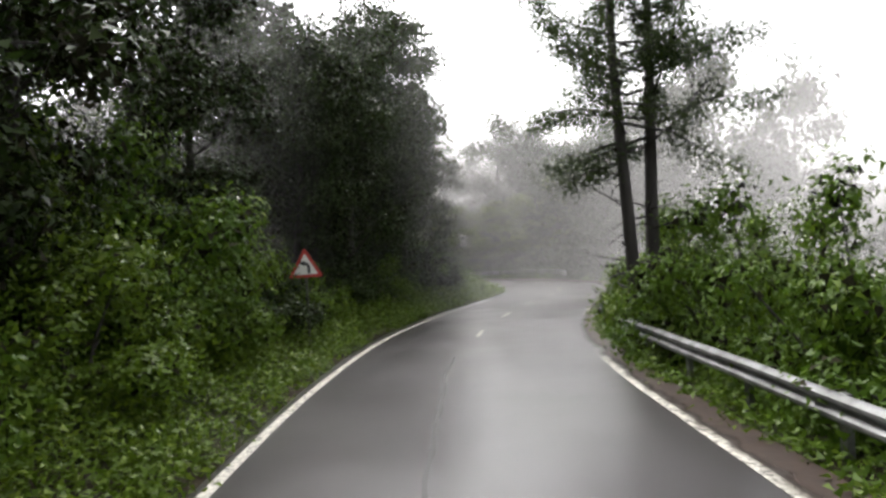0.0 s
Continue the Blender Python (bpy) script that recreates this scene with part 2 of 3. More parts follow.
LEFT_EDGE = [(-70, 2.95), (34, 2.95), (44, 3.1), (50, 3.45), (52, 3.15), (54.5, 3.25), (57, 3.25), (61, 3.45), (68, 3.5), (75, 3.1), (80, 2.95), (95, 2.85), (110, 3.1), (200, 3.2)]
RIGHT_EDGE = [(-70, 2.95), (36, 3.0), (46, 3.8), (56, 4.6), (64, 4.3), (70, 3.3), (78, 2.5), (86, 2.6), (96, 3.3), (105, 3.3), (200, 3.2)]


def edge_at(table, s):
    return float(np.interp(s, [a for a, _ in table], [b for _, b in table]))


def rise(s, off):
    """Height of the land beside the road: a bank on the left, falling ground on the right."""
    if off < 0:
        e = -off - edge_at(LEFT_EDGE, s)
        if e <= 0:
            return -0.12
        z = -0.05 + 0.10 * min(e, 1.0) + 0.42 * max(0, min(e - 1.0, 9.0)) + 0.2 * max(0, min(e - 10, 20))
        return z
    e = off - edge_at(RIGHT_EDGE, s)
    if e <= 0:
        return -0.12
    return -0.05 - 0.02 * min(e, 2.2) - 0.34 * max(0, min(e - 2.2, 22)) - 0.05 * max(0, min(e - 24, 60))


def ground_z(x, y):
    s, off = nearest(x, y)
    return rise(s, off)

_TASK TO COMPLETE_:
Give every line above again exactly, with no pictures.

_THE ANSWER_:
0.0 s
Continue the Blender Python (bpy) script that recreates this scene with part 2 of 3. More parts follow.
LEFT_EDGE = [(-70, 2.95), (34, 2.95), (44, 3.1), (50, 3.45), (52, 3.15), (54.5, 3.25), (57, 3.25), (61, 3.45), (68, 3.5), (75, 3.1), (80, 2.95), (95, 2.85), (110, 3.1), (200, 3.2)]
RIGHT_EDGE = [(-70, 2.95), (36, 3.0), (46, 3.8), (56, 4.6), (64, 4.3), (70, 3.3), (78, 2.5), (86, 2.6), (96, 3.3), (105, 3.3), (200, 3.2)]


def edge_at(table, s):
    return float(np.interp(s, [a for a, _ in table], [b for _, b in table]))


def rise(s, off):
    """Height of the land beside the road: a bank on the left, falling ground on the right."""
    if off < 0:
        e = -off - edge_at(LEFT_EDGE, s)
        if e <= 0:
            return -0.12
        z = -0.05 + 0.10 * min(e, 1.0) + 0.42 * max(0, min(e - 1.0, 9.0)) + 0.2 * max(0, min(e - 10, 20))
        return z
    e = off - edge_at(RIGHT_EDGE, s)
    if e <= 0:
        return -0.12
    return -0.05 - 0.02 * min(e, 2.2) - 0.34 * max(0, min(e - 2.2, 22)) - 0.05 * max(0, min(e - 24, 60))


def ground_z(x, y):
    s, off = nearest(x, y)
    return rise(s, off)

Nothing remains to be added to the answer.